Saturday, May 4, 2013

Ole!


Years ago, and well into my seventh month of pregnancy in New York City, it occurred to me one day that, as I would be unable to run from a fast predator, I was lucky not to run into an urban panther. These weekly blogs will consider women's lives from the perspective of one who is now older.


After seeing Carmen, the 1983 flamenco dance film by Carlos Saura and Antonio Gades, I started taking flamenco classes just to satisfy my curiosity:  how does the movement feel? From the first, flamenco seemed to suit my body and way of moving, but there was something else, something I only understood when I saw it in dance class. 

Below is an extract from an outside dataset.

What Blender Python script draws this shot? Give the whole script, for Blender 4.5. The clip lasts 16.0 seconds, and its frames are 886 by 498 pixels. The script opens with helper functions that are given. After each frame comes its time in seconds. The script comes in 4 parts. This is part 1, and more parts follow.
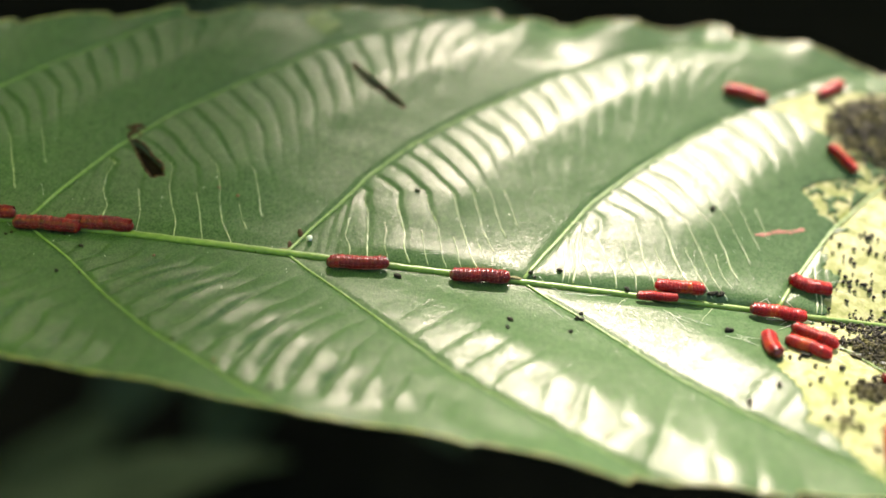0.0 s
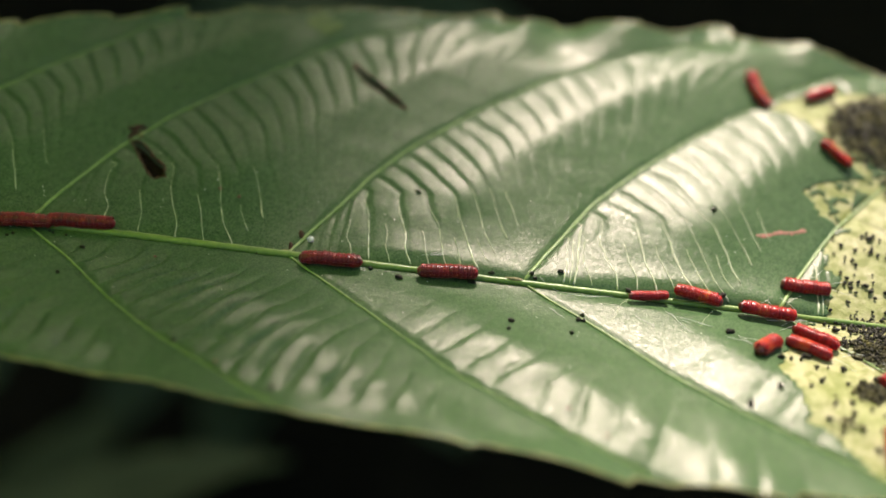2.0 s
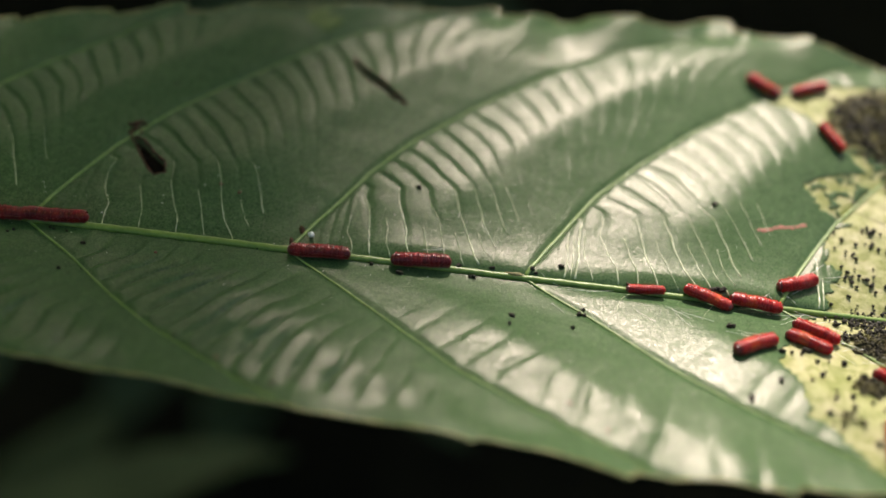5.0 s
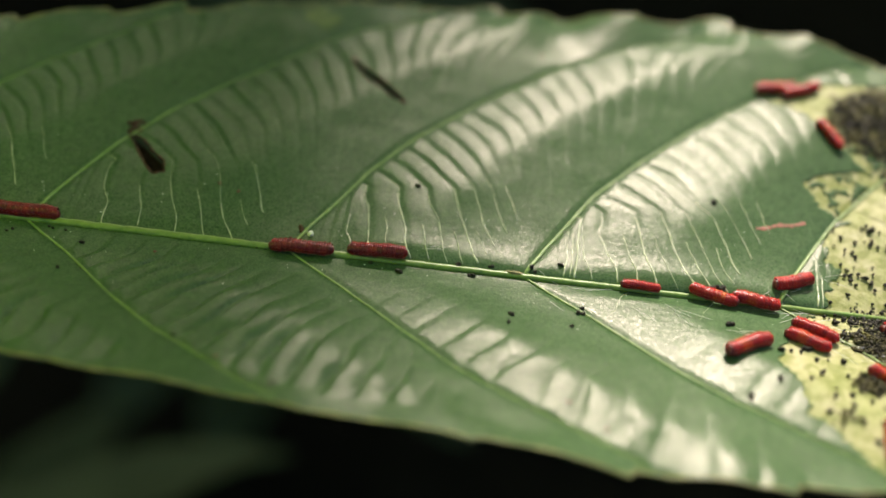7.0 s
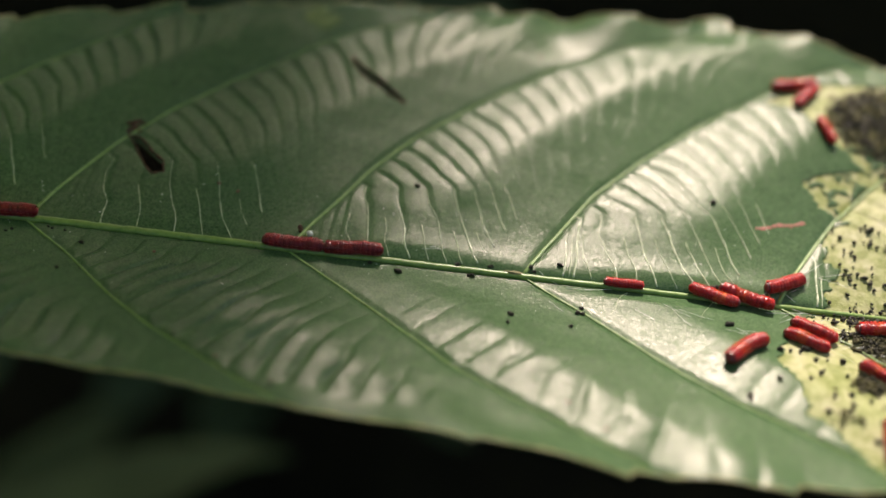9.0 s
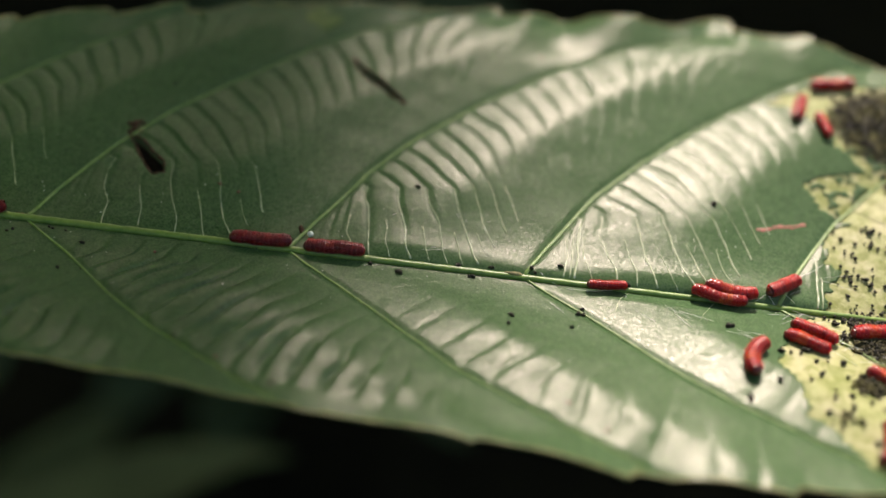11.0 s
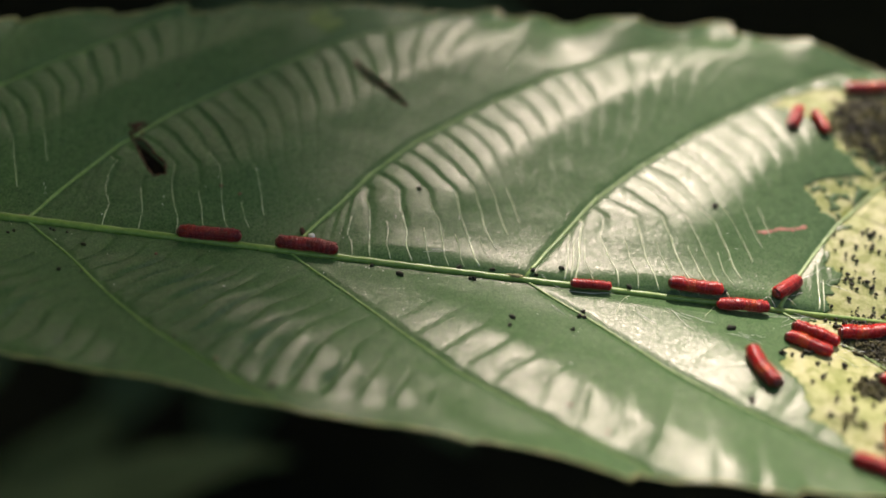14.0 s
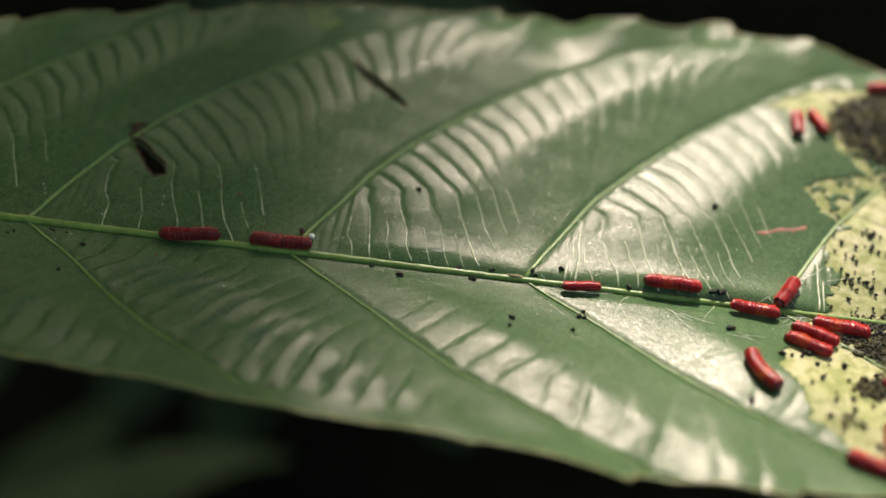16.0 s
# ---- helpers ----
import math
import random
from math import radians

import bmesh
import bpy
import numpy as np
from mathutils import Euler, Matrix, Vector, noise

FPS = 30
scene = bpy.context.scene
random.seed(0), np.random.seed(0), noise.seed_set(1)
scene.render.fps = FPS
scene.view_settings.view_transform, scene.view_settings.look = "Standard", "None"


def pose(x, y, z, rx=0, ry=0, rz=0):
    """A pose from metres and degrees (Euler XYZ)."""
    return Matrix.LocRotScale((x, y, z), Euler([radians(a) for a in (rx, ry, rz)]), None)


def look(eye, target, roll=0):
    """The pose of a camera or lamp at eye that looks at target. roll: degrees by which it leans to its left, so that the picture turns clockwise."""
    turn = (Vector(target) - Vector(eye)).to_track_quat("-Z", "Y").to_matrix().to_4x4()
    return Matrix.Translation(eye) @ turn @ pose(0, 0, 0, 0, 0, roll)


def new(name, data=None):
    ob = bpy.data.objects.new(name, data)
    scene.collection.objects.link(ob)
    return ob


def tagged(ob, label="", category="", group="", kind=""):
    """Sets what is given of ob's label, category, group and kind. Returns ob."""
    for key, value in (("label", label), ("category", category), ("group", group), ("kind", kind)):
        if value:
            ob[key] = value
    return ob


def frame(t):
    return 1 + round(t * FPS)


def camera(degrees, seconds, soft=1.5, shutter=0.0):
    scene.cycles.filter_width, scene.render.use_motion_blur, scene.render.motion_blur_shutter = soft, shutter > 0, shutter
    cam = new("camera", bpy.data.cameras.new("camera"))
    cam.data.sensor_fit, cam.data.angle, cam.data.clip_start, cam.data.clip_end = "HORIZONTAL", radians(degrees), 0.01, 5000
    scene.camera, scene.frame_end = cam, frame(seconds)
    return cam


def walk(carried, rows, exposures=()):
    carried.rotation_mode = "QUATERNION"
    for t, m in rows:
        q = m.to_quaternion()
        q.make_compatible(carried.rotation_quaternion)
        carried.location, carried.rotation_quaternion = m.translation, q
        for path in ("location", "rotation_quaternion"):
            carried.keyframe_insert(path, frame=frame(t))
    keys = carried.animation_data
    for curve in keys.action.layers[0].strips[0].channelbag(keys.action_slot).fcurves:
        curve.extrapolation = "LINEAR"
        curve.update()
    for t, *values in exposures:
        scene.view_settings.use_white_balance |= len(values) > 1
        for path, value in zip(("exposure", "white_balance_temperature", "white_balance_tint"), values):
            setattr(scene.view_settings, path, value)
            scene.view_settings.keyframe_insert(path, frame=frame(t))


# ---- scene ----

Every woman there, no matter her age, size, shape, or ability, was transformed with even the simplest flamenco dance movement; each woman at once moved as if she felt herself to be beautiful. It was something to see, looking down along the rows of women, all facing the mirror, and each suddenly bright with the sense of her own beauty. I’d never seen it happen in any other dance class, nor any other gathering of women.

This is one of the most attractive aspects of flamenco for me -- that it celebrates a real woman’s body. Not the flat coat-hangers of American ballet, women who dance flamenco, with as much strength and endurance as ballerinas, are beautifully and roundly shaped. Their hips and breasts don’t slow their dancing, or get in the way of the movement, or interrupt the line of the choreography. Flamencas dance intricate steps with precision, passion, and intense womanly beauty. And they are still dancing well past the usual retirement age for dancers.

In 1985, I attended a dance performance in New York of Carmen by Antonio Gades and his company. Lead dancer Cristina Hoyos danced Carmen onstage, although she had a different role in the 1983 film. (There is a wonderful scene in the film that you know is based on a real encounter: Cristina confronts Antonio about his choice of Carmen, whom he is asking her to train. He says that the dancer he chose has what he wants; Cristina nods and sighs, saying, “Yes, she is young.”)

Cristina was a brilliant Carmen, nearly on fire. And though she did not dance the title role in the film Carmen, she danced the leads in Blood Wedding and El Amor Brujo, the other two films in that astonishing trilogy. In all of them, her dancing is electrifying, her presence regal, her body strong, slender, and curvy. 

Twelve years later, in 1997, Cristina Hoyos brought her own dance company to New York City. It was clear that she encourages and develops talented young dancers in her company; she still does so, at age 66, featuring them and no longer serving as star dancer.

But in 1997, she was the star. At the dance concert, I was sitting in the sixth row. When Cristina Hoyos came onstage, I was shocked, then relieved, then grateful to see her 50-year-old body. It was a beautiful body, but not a young one, with a thicker waist, visible abdomen, and heavy upper arms, which she neither flaunted nor hid.

I got the feeling she’d worked all her life to become strong enough for this body, that she’d earned it. When she danced, she was better than she’d been twelve years before. She was beyond electric; she ignited the air. Her dancing was profound, a revelation of what it means to be human. It carried the wisdom, the weight, of a mature woman, and it took my breath away.